Begin

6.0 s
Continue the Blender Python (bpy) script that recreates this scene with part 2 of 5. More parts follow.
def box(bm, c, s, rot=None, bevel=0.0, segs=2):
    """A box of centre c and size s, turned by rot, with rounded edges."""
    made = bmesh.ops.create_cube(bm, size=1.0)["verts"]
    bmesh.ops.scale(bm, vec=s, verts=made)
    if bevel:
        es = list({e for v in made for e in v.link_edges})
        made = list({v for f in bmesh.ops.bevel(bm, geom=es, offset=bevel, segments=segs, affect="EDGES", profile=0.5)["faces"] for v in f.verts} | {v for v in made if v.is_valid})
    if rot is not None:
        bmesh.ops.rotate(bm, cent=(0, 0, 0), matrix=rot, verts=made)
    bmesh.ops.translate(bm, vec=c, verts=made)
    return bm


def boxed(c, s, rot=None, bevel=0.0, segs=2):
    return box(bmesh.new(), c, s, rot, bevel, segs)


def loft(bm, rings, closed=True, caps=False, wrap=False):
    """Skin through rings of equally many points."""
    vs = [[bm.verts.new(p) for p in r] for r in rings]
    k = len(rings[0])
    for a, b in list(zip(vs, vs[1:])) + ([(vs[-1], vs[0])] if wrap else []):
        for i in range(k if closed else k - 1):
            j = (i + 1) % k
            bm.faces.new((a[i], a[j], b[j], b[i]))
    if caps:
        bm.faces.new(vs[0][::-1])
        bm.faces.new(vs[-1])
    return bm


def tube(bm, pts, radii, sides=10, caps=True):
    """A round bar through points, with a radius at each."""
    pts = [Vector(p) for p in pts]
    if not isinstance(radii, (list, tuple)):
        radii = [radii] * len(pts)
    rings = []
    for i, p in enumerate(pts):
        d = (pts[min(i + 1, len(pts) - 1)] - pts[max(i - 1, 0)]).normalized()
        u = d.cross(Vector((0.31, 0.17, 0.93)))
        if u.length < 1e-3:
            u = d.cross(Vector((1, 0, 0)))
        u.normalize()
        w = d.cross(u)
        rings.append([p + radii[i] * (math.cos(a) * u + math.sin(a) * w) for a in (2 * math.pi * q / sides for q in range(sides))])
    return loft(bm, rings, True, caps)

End

■ Stated problem ■
Extract the lines above from the one containing "Continue the Blender" to the last line, both included, exactly as written.

■ Completed exercise ■
Continue the Blender Python (bpy) script that recreates this scene with part 2 of 5. More parts follow.
def box(bm, c, s, rot=None, bevel=0.0, segs=2):
    """A box of centre c and size s, turned by rot, with rounded edges."""
    made = bmesh.ops.create_cube(bm, size=1.0)["verts"]
    bmesh.ops.scale(bm, vec=s, verts=made)
    if bevel:
        es = list({e for v in made for e in v.link_edges})
        made = list({v for f in bmesh.ops.bevel(bm, geom=es, offset=bevel, segments=segs, affect="EDGES", profile=0.5)["faces"] for v in f.verts} | {v for v in made if v.is_valid})
    if rot is not None:
        bmesh.ops.rotate(bm, cent=(0, 0, 0), matrix=rot, verts=made)
    bmesh.ops.translate(bm, vec=c, verts=made)
    return bm


def boxed(c, s, rot=None, bevel=0.0, segs=2):
    return box(bmesh.new(), c, s, rot, bevel, segs)


def loft(bm, rings, closed=True, caps=False, wrap=False):
    """Skin through rings of equally many points."""
    vs = [[bm.verts.new(p) for p in r] for r in rings]
    k = len(rings[0])
    for a, b in list(zip(vs, vs[1:])) + ([(vs[-1], vs[0])] if wrap else []):
        for i in range(k if closed else k - 1):
            j = (i + 1) % k
            bm.faces.new((a[i], a[j], b[j], b[i]))
    if caps:
        bm.faces.new(vs[0][::-1])
        bm.faces.new(vs[-1])
    return bm


def tube(bm, pts, radii, sides=10, caps=True):
    """A round bar through points, with a radius at each."""
    pts = [Vector(p) for p in pts]
    if not isinstance(radii, (list, tuple)):
        radii = [radii] * len(pts)
    rings = []
    for i, p in enumerate(pts):
        d = (pts[min(i + 1, len(pts) - 1)] - pts[max(i - 1, 0)]).normalized()
        u = d.cross(Vector((0.31, 0.17, 0.93)))
        if u.length < 1e-3:
            u = d.cross(Vector((1, 0, 0)))
        u.normalize()
        w = d.cross(u)
        rings.append([p + radii[i] * (math.cos(a) * u + math.sin(a) * w) for a in (2 * math.pi * q / sides for q in range(sides))])
    return loft(bm, rings, True, caps)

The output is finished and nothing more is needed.